(WHAT YOU SHOULD DO)
Count every line that has "functions" in it and give the total, nothing more.

Start DATA TO PROCESS

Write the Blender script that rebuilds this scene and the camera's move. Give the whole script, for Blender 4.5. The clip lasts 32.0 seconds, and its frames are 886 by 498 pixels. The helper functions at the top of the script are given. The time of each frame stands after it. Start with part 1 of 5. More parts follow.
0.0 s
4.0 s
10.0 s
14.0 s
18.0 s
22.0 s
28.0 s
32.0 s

End DATA TO PROCESS
Start DATA TO PROCESS

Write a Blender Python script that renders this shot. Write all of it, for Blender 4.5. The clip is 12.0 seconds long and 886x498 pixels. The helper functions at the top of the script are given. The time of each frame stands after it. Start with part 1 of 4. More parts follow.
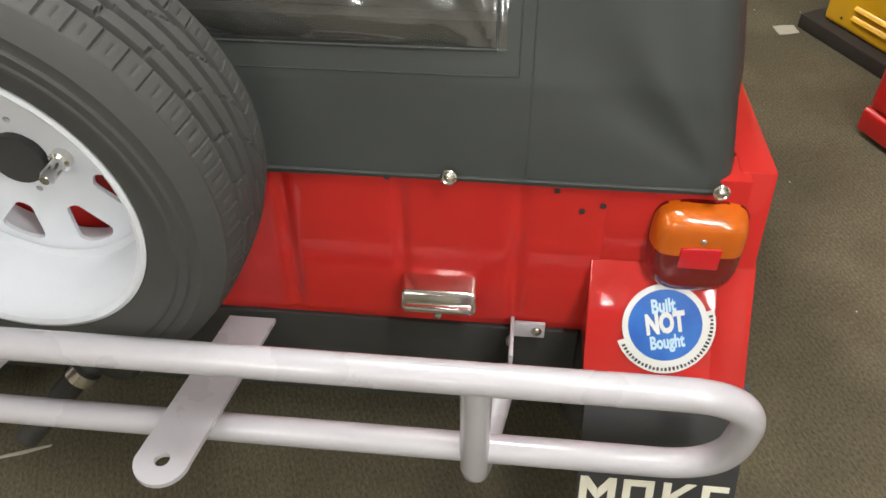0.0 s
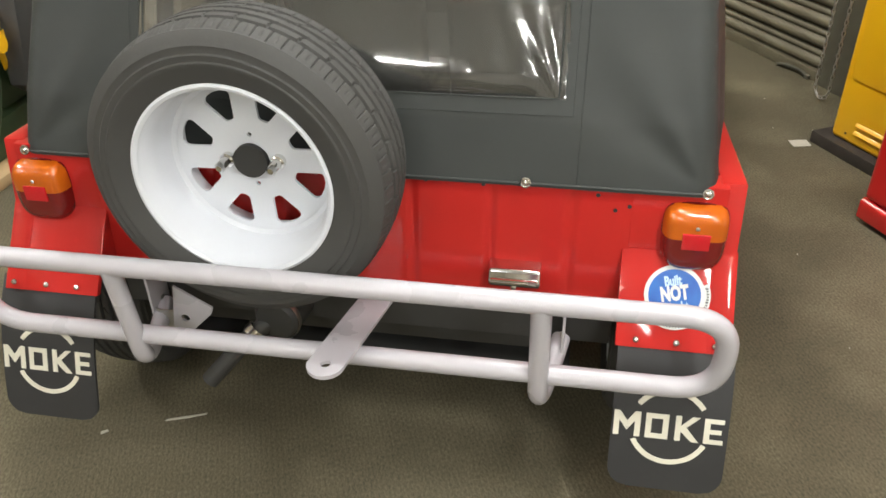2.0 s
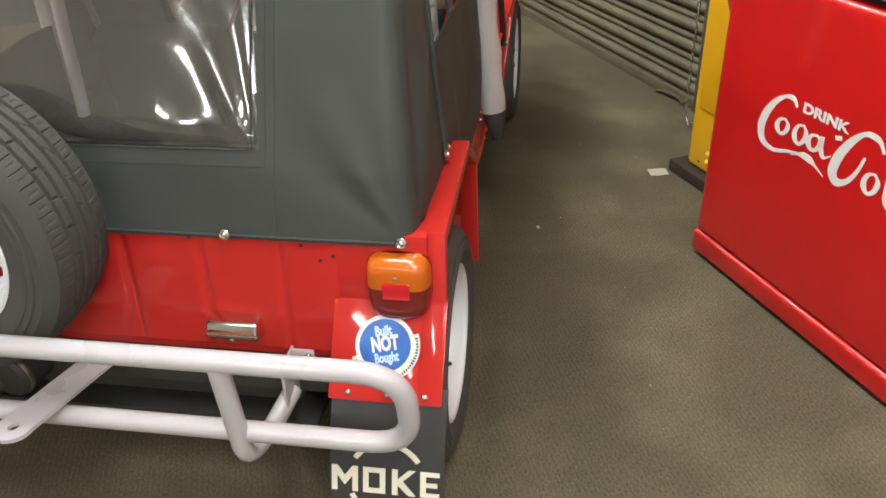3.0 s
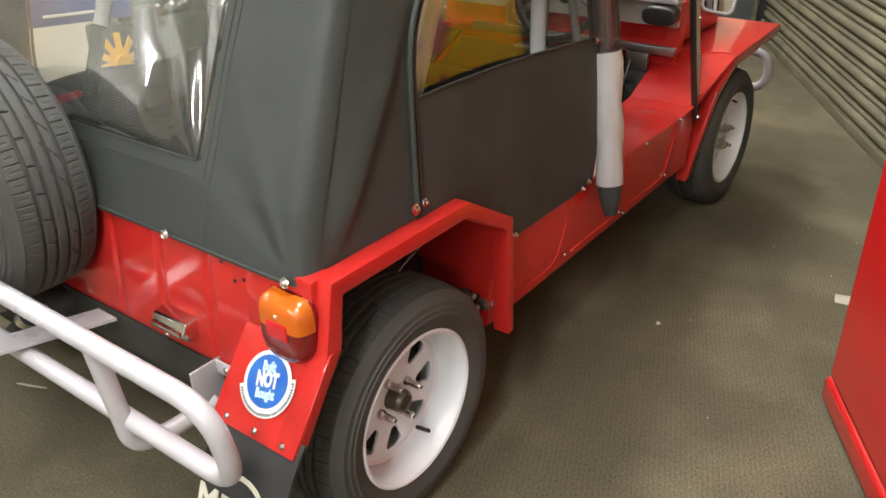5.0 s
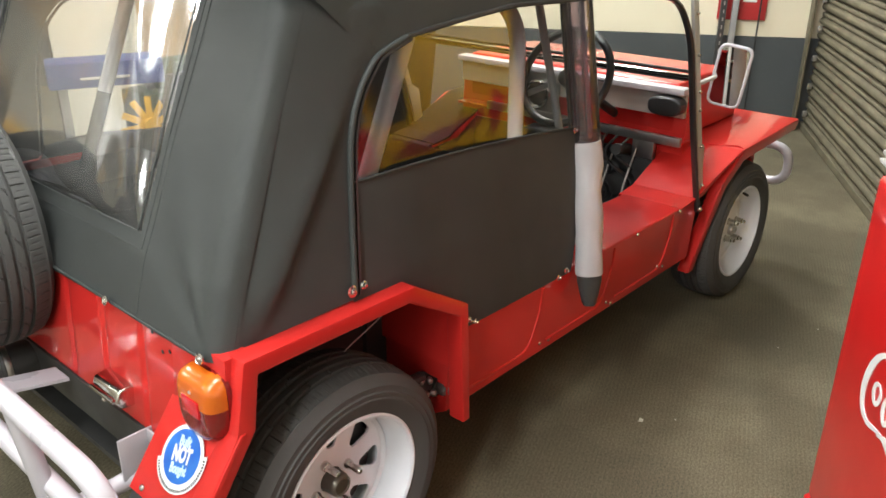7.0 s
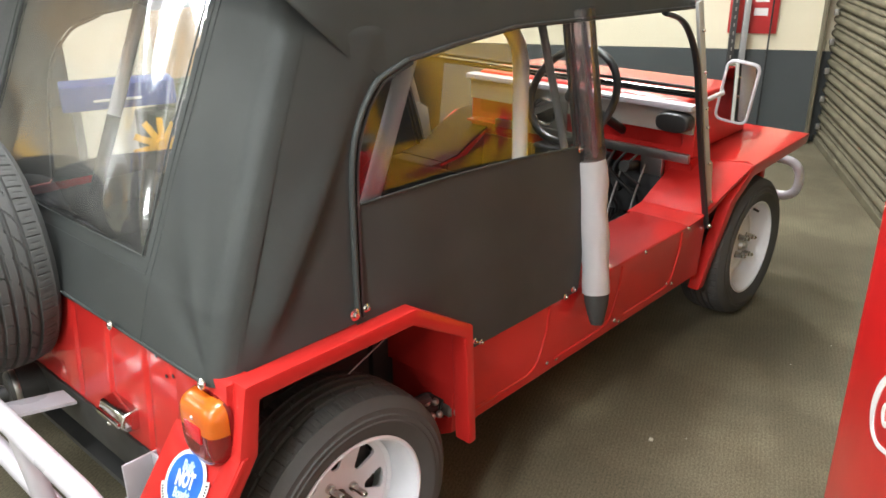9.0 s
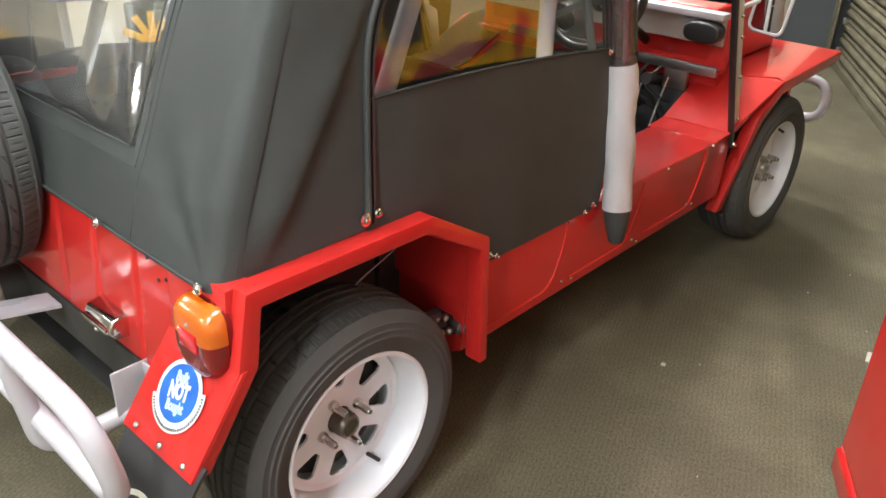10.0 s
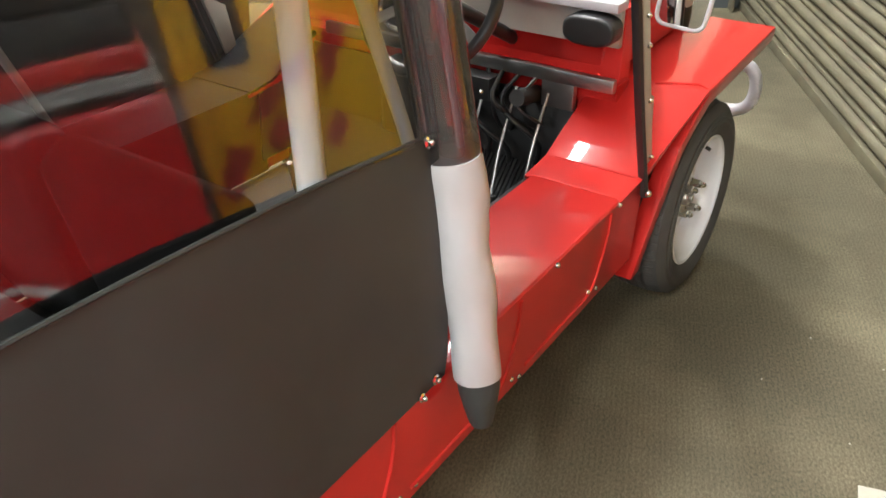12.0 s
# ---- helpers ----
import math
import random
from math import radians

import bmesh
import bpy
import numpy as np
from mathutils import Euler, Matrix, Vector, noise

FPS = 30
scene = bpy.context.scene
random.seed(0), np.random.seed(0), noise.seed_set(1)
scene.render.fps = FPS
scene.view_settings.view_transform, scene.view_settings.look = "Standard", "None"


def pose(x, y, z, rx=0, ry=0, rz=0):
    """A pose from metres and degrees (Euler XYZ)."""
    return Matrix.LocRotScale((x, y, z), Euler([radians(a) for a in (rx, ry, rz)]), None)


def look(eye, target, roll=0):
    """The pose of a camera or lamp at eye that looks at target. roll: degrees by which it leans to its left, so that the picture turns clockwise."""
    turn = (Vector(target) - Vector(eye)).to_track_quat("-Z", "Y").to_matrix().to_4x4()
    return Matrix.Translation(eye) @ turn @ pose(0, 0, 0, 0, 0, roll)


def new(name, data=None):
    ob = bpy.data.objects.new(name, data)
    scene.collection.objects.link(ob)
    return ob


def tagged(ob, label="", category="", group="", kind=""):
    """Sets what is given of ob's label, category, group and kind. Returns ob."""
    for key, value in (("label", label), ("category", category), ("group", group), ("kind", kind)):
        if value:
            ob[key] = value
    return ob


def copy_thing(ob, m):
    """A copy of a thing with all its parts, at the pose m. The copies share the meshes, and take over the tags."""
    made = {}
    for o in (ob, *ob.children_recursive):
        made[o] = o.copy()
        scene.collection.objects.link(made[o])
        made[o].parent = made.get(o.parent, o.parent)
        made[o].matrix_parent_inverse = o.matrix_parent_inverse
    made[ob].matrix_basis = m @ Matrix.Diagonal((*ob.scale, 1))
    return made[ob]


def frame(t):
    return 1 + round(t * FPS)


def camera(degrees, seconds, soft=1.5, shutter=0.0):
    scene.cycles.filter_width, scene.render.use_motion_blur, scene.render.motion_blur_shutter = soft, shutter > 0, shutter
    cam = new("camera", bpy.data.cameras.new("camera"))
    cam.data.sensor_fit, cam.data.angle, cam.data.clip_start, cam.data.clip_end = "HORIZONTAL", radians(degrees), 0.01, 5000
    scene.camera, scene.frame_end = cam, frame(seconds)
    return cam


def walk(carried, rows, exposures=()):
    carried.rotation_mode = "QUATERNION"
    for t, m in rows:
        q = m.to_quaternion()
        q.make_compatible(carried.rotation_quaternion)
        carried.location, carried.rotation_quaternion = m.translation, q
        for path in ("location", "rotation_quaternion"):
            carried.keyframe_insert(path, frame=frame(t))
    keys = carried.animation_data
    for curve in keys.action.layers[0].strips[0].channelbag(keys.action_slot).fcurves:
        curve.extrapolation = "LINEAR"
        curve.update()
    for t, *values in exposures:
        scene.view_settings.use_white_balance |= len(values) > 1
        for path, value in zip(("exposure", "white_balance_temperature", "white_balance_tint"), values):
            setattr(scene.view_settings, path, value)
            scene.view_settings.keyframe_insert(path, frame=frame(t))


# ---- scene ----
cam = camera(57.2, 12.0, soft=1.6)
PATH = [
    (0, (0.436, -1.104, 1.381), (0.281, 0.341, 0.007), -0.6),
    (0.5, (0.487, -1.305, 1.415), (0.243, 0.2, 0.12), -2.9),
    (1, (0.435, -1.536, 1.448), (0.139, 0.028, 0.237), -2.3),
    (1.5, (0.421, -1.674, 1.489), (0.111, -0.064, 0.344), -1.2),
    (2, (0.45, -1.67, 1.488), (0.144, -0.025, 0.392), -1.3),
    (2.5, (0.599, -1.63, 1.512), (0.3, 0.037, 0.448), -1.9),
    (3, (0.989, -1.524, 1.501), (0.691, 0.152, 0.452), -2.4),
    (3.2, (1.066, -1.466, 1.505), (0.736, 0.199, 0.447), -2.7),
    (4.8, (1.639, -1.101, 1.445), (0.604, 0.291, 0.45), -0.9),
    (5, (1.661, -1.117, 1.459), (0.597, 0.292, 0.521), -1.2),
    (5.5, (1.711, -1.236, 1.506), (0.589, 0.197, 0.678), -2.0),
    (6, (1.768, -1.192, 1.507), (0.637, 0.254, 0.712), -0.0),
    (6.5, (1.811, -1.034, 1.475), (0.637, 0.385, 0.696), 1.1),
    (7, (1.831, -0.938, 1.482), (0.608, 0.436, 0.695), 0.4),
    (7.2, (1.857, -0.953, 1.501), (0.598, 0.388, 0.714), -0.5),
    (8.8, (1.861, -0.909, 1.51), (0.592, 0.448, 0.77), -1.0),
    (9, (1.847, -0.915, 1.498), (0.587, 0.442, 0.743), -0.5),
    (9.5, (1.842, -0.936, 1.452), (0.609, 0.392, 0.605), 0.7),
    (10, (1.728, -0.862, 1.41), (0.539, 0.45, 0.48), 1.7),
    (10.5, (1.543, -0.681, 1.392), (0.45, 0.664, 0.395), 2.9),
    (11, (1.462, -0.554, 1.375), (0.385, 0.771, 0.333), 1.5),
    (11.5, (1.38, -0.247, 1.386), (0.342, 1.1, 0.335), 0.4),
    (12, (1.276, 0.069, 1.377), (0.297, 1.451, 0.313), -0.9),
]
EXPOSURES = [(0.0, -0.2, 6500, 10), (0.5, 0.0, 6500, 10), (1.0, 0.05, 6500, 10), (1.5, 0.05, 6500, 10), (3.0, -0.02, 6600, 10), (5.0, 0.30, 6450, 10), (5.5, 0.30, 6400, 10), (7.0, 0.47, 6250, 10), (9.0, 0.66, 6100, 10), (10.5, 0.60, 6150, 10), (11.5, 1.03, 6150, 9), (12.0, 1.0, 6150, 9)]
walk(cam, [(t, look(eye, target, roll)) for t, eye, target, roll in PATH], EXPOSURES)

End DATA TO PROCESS

(RESPONSE TO THIS TASK)
2